### SOURCE EXCERPT
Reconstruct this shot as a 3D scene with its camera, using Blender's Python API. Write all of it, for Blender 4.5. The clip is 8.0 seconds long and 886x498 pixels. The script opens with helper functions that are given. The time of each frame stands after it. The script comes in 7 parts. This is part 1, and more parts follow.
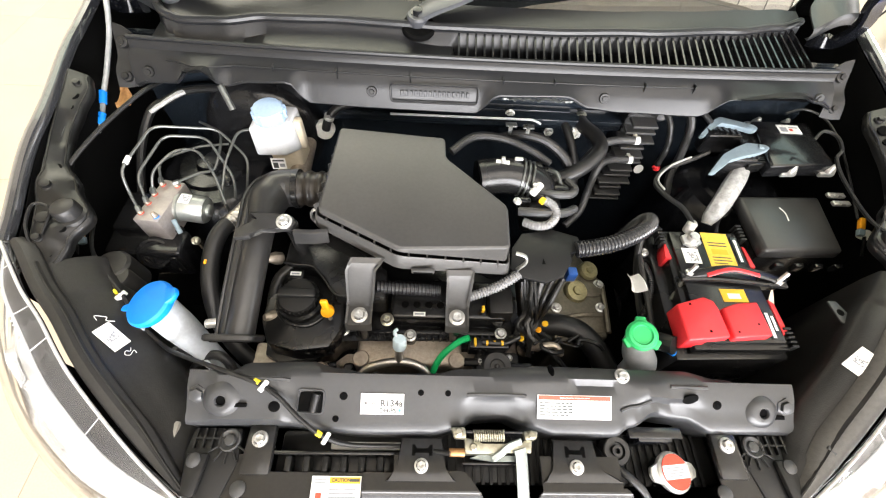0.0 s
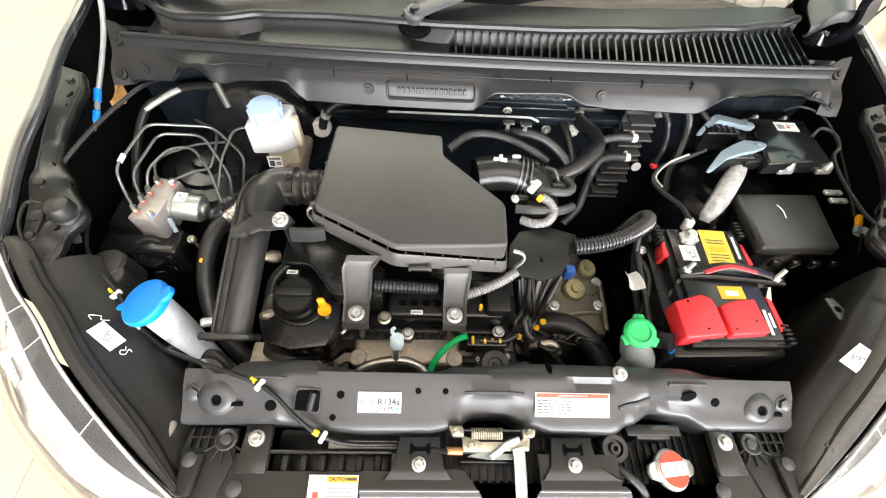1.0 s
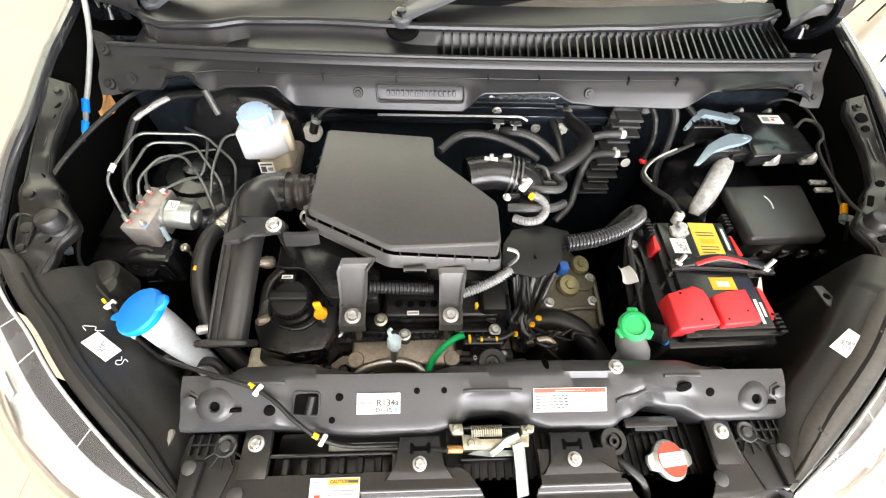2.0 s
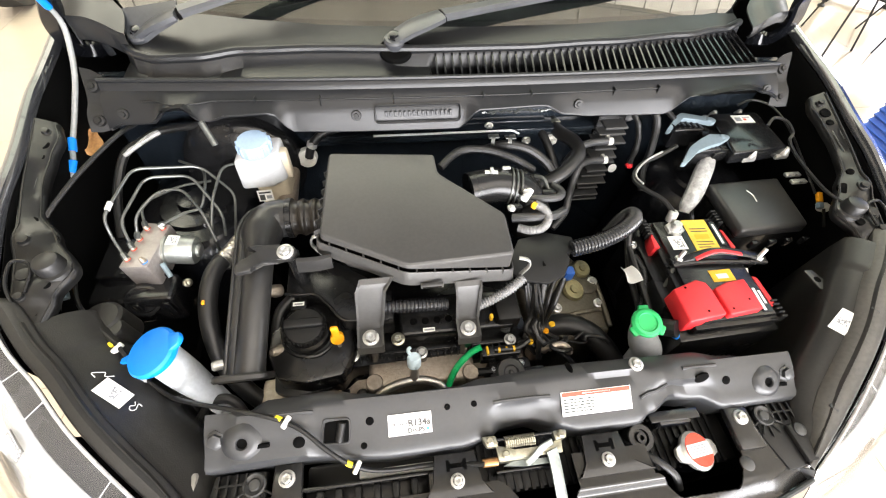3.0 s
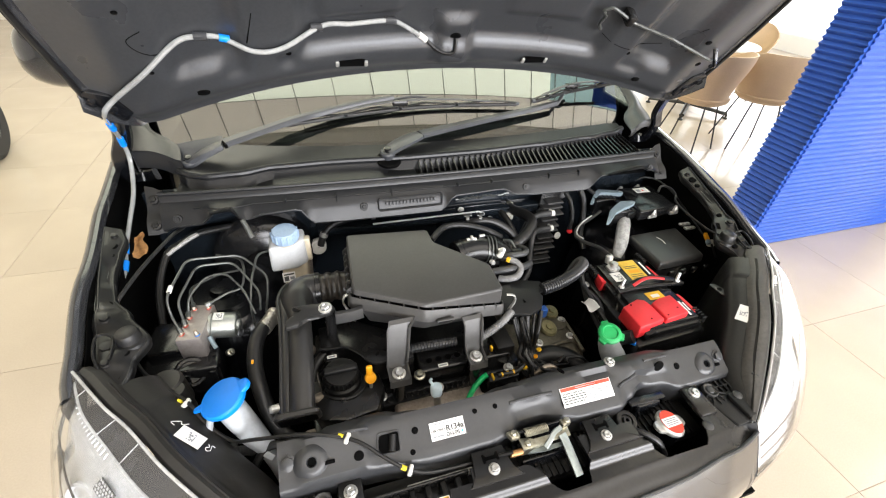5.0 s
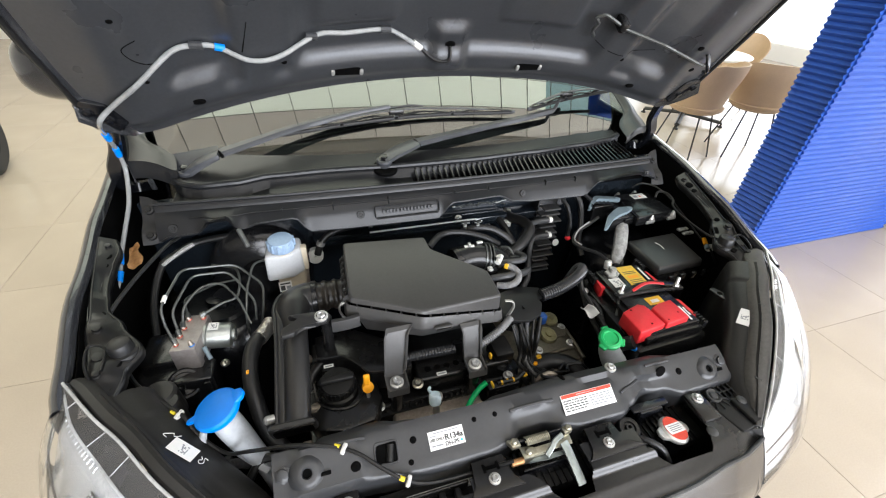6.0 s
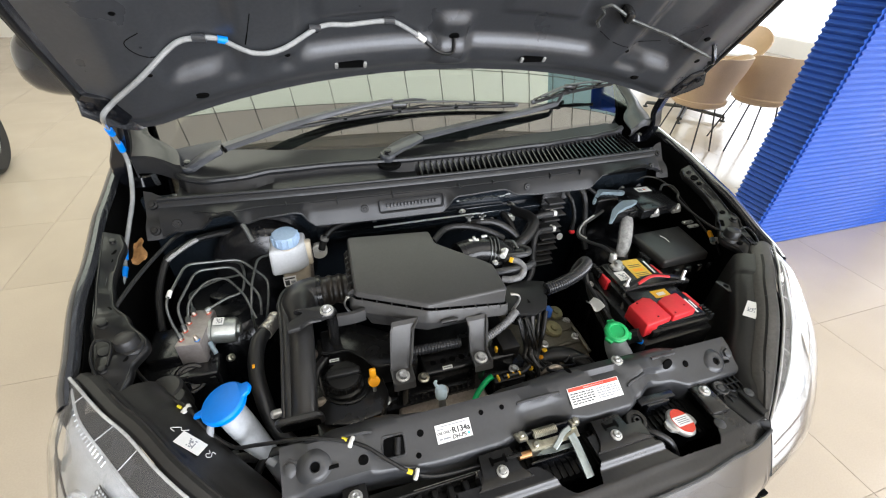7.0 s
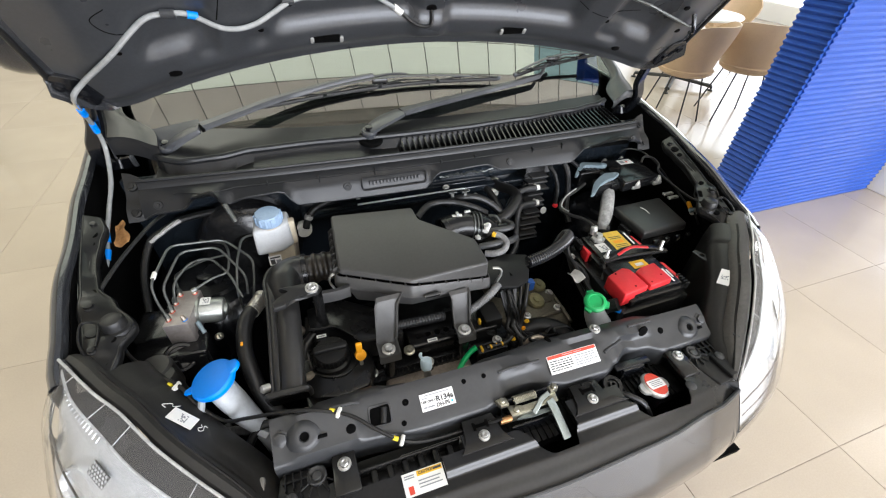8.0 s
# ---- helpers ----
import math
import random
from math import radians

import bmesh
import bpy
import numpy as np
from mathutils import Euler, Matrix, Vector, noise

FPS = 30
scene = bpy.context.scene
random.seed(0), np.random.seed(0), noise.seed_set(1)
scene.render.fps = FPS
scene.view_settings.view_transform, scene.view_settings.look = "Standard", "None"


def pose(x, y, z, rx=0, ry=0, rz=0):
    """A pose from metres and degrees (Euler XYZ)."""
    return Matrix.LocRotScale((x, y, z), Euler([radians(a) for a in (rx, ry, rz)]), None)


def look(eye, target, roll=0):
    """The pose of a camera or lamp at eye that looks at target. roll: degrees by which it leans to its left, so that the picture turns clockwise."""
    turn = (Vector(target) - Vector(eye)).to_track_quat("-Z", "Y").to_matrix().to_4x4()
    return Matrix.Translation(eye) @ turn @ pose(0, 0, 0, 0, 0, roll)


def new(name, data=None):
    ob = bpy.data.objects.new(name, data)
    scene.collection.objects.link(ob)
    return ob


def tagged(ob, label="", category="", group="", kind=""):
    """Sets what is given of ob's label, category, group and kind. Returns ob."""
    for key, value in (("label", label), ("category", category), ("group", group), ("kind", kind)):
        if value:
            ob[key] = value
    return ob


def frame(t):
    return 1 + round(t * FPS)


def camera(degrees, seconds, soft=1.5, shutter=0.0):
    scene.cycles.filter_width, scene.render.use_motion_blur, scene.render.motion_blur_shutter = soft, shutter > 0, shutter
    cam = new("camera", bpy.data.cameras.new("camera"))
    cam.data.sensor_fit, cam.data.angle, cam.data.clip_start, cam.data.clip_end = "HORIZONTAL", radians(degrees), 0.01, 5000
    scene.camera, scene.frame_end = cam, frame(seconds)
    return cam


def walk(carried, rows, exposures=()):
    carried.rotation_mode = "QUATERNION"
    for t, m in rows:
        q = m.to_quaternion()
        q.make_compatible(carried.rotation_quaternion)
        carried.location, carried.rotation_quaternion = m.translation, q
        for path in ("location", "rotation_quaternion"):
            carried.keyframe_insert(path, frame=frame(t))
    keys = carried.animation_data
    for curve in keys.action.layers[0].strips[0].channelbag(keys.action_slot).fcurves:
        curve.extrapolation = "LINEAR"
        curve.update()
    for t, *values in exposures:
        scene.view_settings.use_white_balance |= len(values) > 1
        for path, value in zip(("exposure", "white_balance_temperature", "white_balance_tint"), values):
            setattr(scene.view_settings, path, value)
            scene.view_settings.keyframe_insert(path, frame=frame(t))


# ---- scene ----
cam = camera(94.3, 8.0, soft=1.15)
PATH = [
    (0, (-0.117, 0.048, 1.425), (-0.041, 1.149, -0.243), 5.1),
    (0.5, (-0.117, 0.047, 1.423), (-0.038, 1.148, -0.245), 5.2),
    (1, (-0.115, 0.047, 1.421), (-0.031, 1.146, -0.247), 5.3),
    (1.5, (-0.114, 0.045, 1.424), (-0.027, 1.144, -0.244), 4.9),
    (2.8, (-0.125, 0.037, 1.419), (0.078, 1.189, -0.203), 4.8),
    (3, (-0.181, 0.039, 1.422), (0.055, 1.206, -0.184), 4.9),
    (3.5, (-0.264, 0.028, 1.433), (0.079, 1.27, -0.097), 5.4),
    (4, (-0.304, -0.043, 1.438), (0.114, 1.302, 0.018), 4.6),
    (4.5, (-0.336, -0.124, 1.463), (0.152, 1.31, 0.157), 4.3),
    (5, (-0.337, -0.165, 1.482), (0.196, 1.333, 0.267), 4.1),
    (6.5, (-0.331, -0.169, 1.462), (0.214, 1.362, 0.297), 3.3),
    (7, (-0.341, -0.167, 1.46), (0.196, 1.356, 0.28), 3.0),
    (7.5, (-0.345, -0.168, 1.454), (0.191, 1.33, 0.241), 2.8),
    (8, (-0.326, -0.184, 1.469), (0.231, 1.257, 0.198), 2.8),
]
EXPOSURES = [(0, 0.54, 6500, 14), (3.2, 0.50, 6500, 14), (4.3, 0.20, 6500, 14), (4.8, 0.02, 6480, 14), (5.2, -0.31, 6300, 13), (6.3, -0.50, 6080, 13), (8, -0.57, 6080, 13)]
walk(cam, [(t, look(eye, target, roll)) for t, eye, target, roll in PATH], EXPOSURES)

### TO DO
Transcribe all the lines above exactly, apart from the pictures.

### RESPONSE TO THIS EXERCISE
Reconstruct this shot as a 3D scene with its camera, using Blender's Python API. Write all of it, for Blender 4.5. The clip is 8.0 seconds long and 886x498 pixels. The script opens with helper functions that are given. The time of each frame stands after it. The script comes in 7 parts. This is part 1, and more parts follow.
0.0 s
1.0 s
2.0 s
3.0 s
5.0 s
6.0 s
7.0 s
8.0 s
# ---- helpers ----
import math
import random
from math import radians

import bmesh
import bpy
import numpy as np
from mathutils import Euler, Matrix, Vector, noise

FPS = 30
scene = bpy.context.scene
random.seed(0), np.random.seed(0), noise.seed_set(1)
scene.render.fps = FPS
scene.view_settings.view_transform, scene.view_settings.look = "Standard", "None"


def pose(x, y, z, rx=0, ry=0, rz=0):
    """A pose from metres and degrees (Euler XYZ)."""
    return Matrix.LocRotScale((x, y, z), Euler([radians(a) for a in (rx, ry, rz)]), None)


def look(eye, target, roll=0):
    """The pose of a camera or lamp at eye that looks at target. roll: degrees by which it leans to its left, so that the picture turns clockwise."""
    turn = (Vector(target) - Vector(eye)).to_track_quat("-Z", "Y").to_matrix().to_4x4()
    return Matrix.Translation(eye) @ turn @ pose(0, 0, 0, 0, 0, roll)


def new(name, data=None):
    ob = bpy.data.objects.new(name, data)
    scene.collection.objects.link(ob)
    return ob


def tagged(ob, label="", category="", group="", kind=""):
    """Sets what is given of ob's label, category, group and kind. Returns ob."""
    for key, value in (("label", label), ("category", category), ("group", group), ("kind", kind)):
        if value:
            ob[key] = value
    return ob


def frame(t):
    return 1 + round(t * FPS)


def camera(degrees, seconds, soft=1.5, shutter=0.0):
    scene.cycles.filter_width, scene.render.use_motion_blur, scene.render.motion_blur_shutter = soft, shutter > 0, shutter
    cam = new("camera", bpy.data.cameras.new("camera"))
    cam.data.sensor_fit, cam.data.angle, cam.data.clip_start, cam.data.clip_end = "HORIZONTAL", radians(degrees), 0.01, 5000
    scene.camera, scene.frame_end = cam, frame(seconds)
    return cam


def walk(carried, rows, exposures=()):
    carried.rotation_mode = "QUATERNION"
    for t, m in rows:
        q = m.to_quaternion()
        q.make_compatible(carried.rotation_quaternion)
        carried.location, carried.rotation_quaternion = m.translation, q
        for path in ("location", "rotation_quaternion"):
            carried.keyframe_insert(path, frame=frame(t))
    keys = carried.animation_data
    for curve in keys.action.layers[0].strips[0].channelbag(keys.action_slot).fcurves:
        curve.extrapolation = "LINEAR"
        curve.update()
    for t, *values in exposures:
        scene.view_settings.use_white_balance |= len(values) > 1
        for path, value in zip(("exposure", "white_balance_temperature", "white_balance_tint"), values):
            setattr(scene.view_settings, path, value)
            scene.view_settings.keyframe_insert(path, frame=frame(t))


# ---- scene ----
cam = camera(94.3, 8.0, soft=1.15)
PATH = [
    (0, (-0.117, 0.048, 1.425), (-0.041, 1.149, -0.243), 5.1),
    (0.5, (-0.117, 0.047, 1.423), (-0.038, 1.148, -0.245), 5.2),
    (1, (-0.115, 0.047, 1.421), (-0.031, 1.146, -0.247), 5.3),
    (1.5, (-0.114, 0.045, 1.424), (-0.027, 1.144, -0.244), 4.9),
    (2.8, (-0.125, 0.037, 1.419), (0.078, 1.189, -0.203), 4.8),
    (3, (-0.181, 0.039, 1.422), (0.055, 1.206, -0.184), 4.9),
    (3.5, (-0.264, 0.028, 1.433), (0.079, 1.27, -0.097), 5.4),
    (4, (-0.304, -0.043, 1.438), (0.114, 1.302, 0.018), 4.6),
    (4.5, (-0.336, -0.124, 1.463), (0.152, 1.31, 0.157), 4.3),
    (5, (-0.337, -0.165, 1.482), (0.196, 1.333, 0.267), 4.1),
    (6.5, (-0.331, -0.169, 1.462), (0.214, 1.362, 0.297), 3.3),
    (7, (-0.341, -0.167, 1.46), (0.196, 1.356, 0.28), 3.0),
    (7.5, (-0.345, -0.168, 1.454), (0.191, 1.33, 0.241), 2.8),
    (8, (-0.326, -0.184, 1.469), (0.231, 1.257, 0.198), 2.8),
]
EXPOSURES = [(0, 0.54, 6500, 14), (3.2, 0.50, 6500, 14), (4.3, 0.20, 6500, 14), (4.8, 0.02, 6480, 14), (5.2, -0.31, 6300, 13), (6.3, -0.50, 6080, 13), (8, -0.57, 6080, 13)]
walk(cam, [(t, look(eye, target, roll)) for t, eye, target, roll in PATH], EXPOSURES)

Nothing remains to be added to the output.